--- start of SOURCE DATA ---
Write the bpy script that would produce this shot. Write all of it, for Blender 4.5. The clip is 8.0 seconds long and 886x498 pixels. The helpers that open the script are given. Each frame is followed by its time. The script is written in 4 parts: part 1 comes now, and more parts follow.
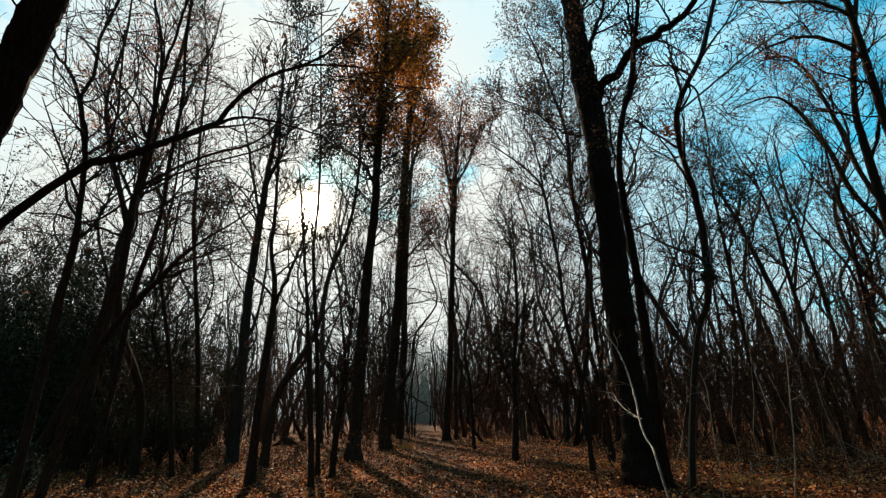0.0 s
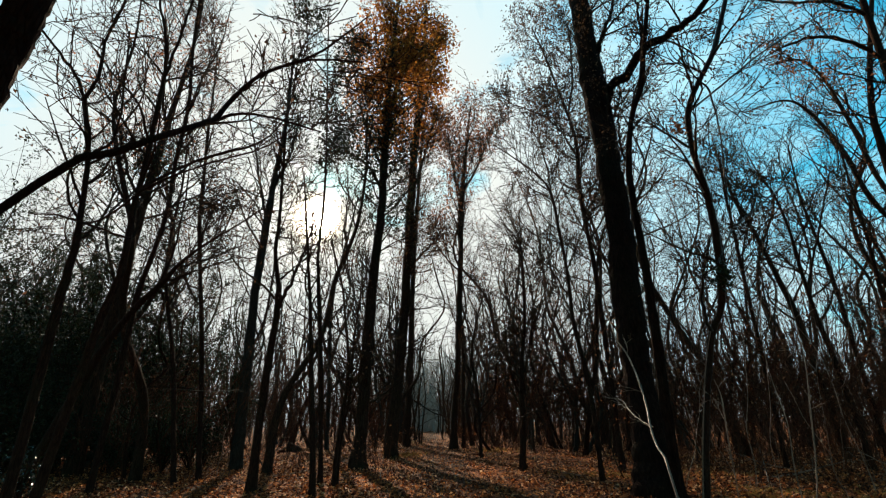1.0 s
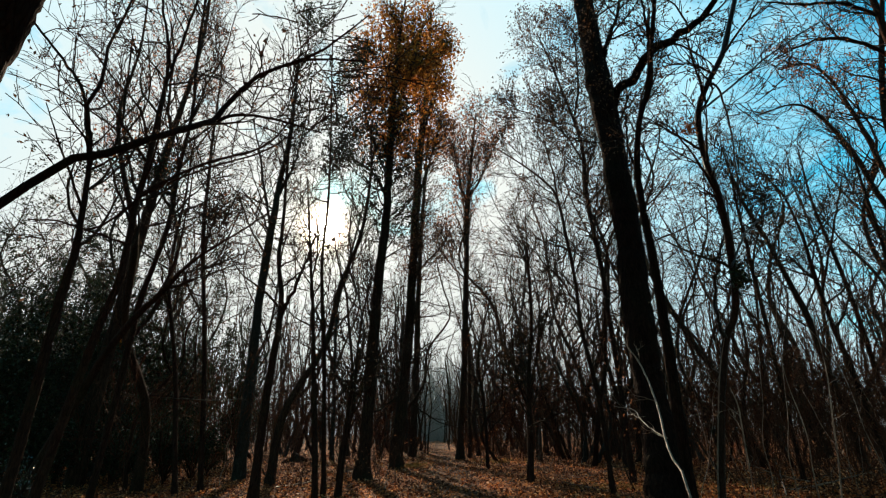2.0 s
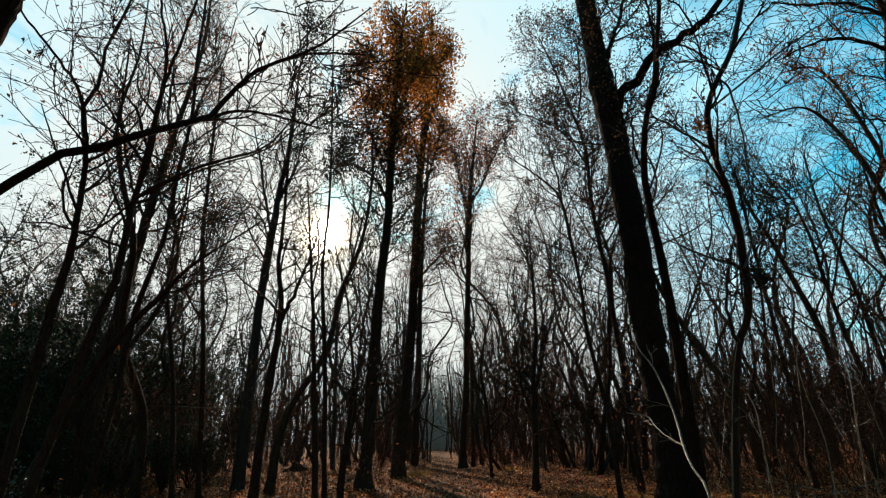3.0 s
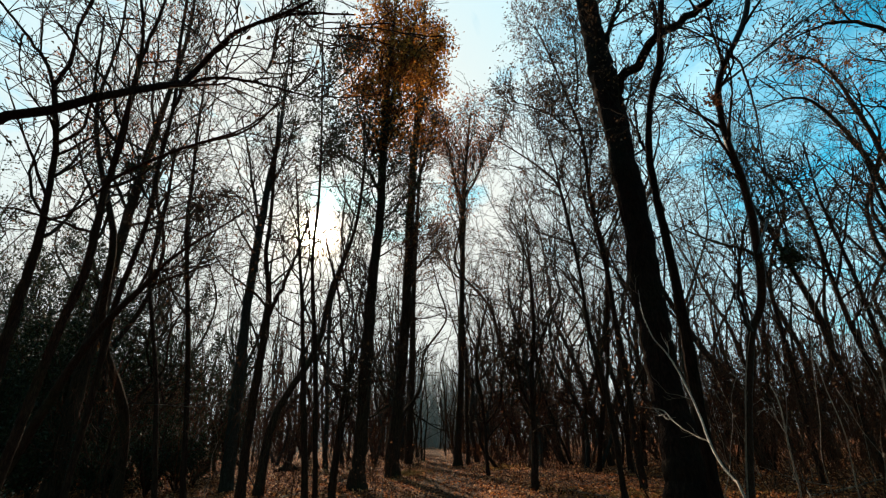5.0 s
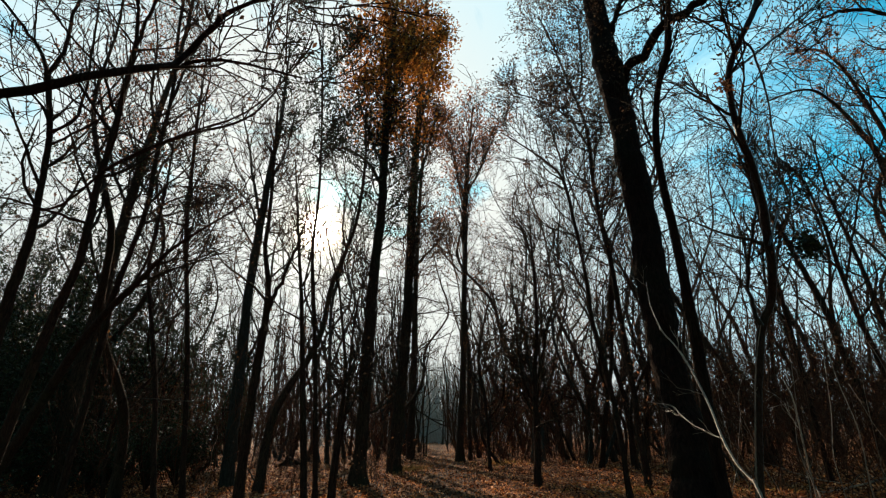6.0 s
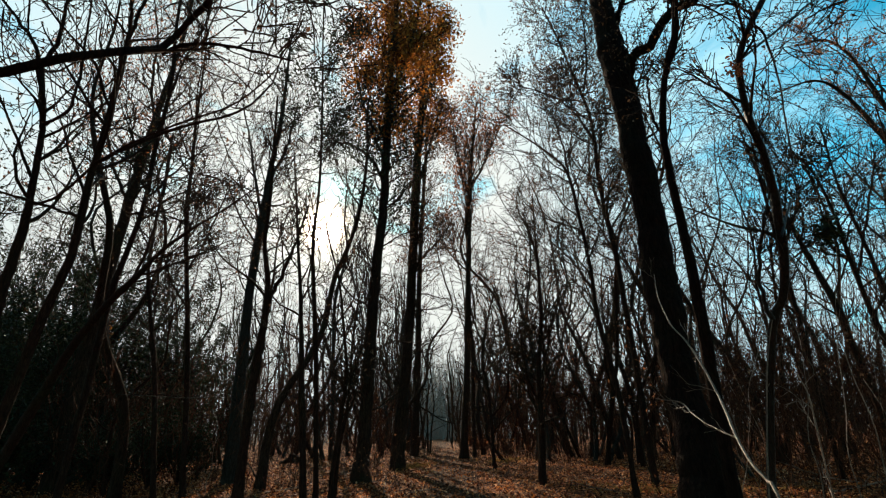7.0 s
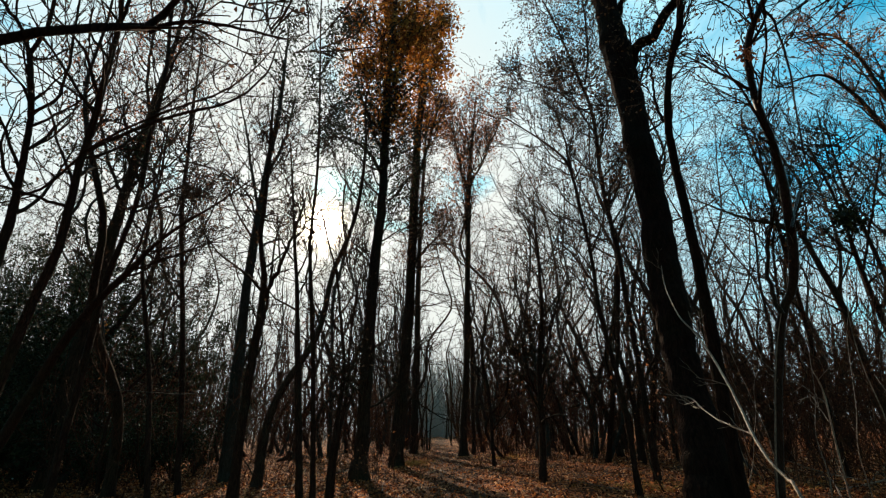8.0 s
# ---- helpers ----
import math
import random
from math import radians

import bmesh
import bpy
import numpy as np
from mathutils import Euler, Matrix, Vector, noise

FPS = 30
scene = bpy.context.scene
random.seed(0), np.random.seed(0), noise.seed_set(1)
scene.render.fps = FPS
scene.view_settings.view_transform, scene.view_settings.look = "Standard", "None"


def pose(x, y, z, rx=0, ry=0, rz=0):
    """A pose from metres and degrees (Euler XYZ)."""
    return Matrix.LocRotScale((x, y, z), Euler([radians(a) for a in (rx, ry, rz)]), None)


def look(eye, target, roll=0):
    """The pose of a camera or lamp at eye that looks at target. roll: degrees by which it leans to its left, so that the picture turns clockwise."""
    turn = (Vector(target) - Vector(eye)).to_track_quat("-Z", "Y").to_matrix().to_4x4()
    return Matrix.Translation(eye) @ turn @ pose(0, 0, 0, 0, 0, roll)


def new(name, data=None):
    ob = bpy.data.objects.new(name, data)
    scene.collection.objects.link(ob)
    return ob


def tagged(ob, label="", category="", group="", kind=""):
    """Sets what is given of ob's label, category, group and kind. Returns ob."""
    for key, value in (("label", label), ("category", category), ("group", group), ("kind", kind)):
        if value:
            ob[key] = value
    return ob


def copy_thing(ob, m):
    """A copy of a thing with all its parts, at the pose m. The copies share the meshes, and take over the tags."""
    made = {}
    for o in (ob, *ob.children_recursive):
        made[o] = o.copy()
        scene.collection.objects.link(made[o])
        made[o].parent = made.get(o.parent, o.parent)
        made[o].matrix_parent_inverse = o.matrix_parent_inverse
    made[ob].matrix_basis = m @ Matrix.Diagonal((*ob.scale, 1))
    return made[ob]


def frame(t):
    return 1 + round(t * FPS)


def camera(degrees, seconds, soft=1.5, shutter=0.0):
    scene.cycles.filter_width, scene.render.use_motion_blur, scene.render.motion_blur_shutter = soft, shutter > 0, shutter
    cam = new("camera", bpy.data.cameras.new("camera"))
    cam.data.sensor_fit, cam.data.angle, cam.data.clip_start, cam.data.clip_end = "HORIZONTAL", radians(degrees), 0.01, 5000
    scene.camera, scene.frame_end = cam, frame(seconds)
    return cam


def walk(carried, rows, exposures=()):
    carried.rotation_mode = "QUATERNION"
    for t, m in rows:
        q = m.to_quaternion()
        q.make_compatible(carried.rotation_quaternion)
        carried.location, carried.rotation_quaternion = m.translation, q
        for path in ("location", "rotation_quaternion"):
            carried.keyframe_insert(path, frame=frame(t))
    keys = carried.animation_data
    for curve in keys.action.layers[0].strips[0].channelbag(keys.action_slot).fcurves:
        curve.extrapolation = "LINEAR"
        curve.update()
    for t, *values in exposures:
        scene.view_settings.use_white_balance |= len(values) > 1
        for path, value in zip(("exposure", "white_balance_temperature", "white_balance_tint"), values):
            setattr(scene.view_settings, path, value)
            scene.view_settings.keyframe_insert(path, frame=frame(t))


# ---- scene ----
cam = camera(84.6, 8.0, soft=1.22)
PATH = [
    (0, (-0.325, 2.473, 1.473), (-0.48, 4.36, 2.117), -1.6),
    (0.5, (-0.295, 2.606, 1.454), (-0.468, 4.486, 2.113), -1.3),
    (1, (-0.262, 2.708, 1.446), (-0.452, 4.581, 2.119), -1.1),
    (1.5, (-0.242, 2.81, 1.457), (-0.45, 4.676, 2.145), -0.9),
    (3, (-0.331, 3.157, 1.456), (-0.546, 5.005, 2.19), -1.2),
    (3.5, (-0.372, 3.289, 1.455), (-0.576, 5.137, 2.192), -1.4),
    (4, (-0.412, 3.431, 1.466), (-0.604, 5.281, 2.202), -1.7),
    (4.5, (-0.442, 3.569, 1.462), (-0.626, 5.421, 2.194), -1.8),
    (6, (-0.47, 3.902, 1.468), (-0.667, 5.762, 2.178), -1.6),
    (6.5, (-0.458, 4.011, 1.484), (-0.665, 5.871, 2.188), -1.6),
    (7, (-0.436, 4.132, 1.48), (-0.652, 5.993, 2.179), -1.6),
    (7.5, (-0.457, 4.222, 1.475), (-0.672, 6.086, 2.169), -1.6),
    (8, (-0.473, 4.36, 1.468), (-0.686, 6.225, 2.159), -1.6),
]
walk(cam, [(t, look(eye, target, roll)) for t, eye, target, roll in PATH])

# ---- sun, sky and exposure ----
SUN = Vector((-0.337, 0.860, 0.384)).normalized()
ELEVATION = math.asin(SUN.z)
AZIMUTH = math.atan2(SUN.x, SUN.y)

sun = new("sun", bpy.data.lights.new("sun", "SUN"))
sun.data.energy, sun.data.angle, sun.data.color = 5.0, radians(0.6), (1.0, 0.79, 0.56)
sun.matrix_world = look(SUN * 120, (0, 0, 0))

world = bpy.data.worlds.new("sky")
scene.world = world
world.use_nodes = True


class Nodes:
    """A short hand for node trees."""

    def __init__(self, tree):
        self.tree = tree
        tree.nodes.clear()

    def add(self, kind, out=0, inputs=None, **settings):
        node = self.tree.nodes.new(kind)
        for key, value in settings.items():
            setattr(node, key, value)
        for key, value in (inputs or {}).items():
            self.put(node.inputs[key], value)
        return node.outputs[out]

    def put(self, socket, value):
        if isinstance(value, bpy.types.NodeSocket):
            self.tree.links.new(value, socket)
        else:
            socket.default_value = value

    def math(self, operation, a, b=0.0, clamp=False):
        return self.add("ShaderNodeMath", 0, {0: a, 1: b}, operation=operation, use_clamp=clamp)

    def mix(self, factor, a, b, blend="MIX"):
        node = self.tree.nodes.new("ShaderNodeMix")
        node.data_type, node.blend_type = "RGBA", blend
        for key, value in ((0, factor), (6, a), (7, b)):
            self.put(node.inputs[key], value)
        return node.outputs[2]

    def ramp(self, factor, stops):
        node = self.tree.nodes.new("ShaderNodeValToRGB")
        self.put(node.inputs[0], factor)
        while len(node.color_ramp.elements) < len(stops):
            node.color_ramp.elements.new(0.5)
        for element, (at, colour) in zip(node.color_ramp.elements, stops):
            element.position = at
            element.color = (*colour, 1) if len(colour) == 3 else colour
        return node.outputs[0]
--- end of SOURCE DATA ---
**TASK TO COMPLETE**
Pick out the lines that have the word "kind". Copy them all.

**RESPONSE TO THE EXERCISE**
def tagged(ob, label="", category="", group="", kind=""):
    """Sets what is given of ob's label, category, group and kind. Returns ob."""
    for key, value in (("label", label), ("category", category), ("group", group), ("kind", kind)):
    def add(self, kind, out=0, inputs=None, **settings):
        node = self.tree.nodes.new(kind)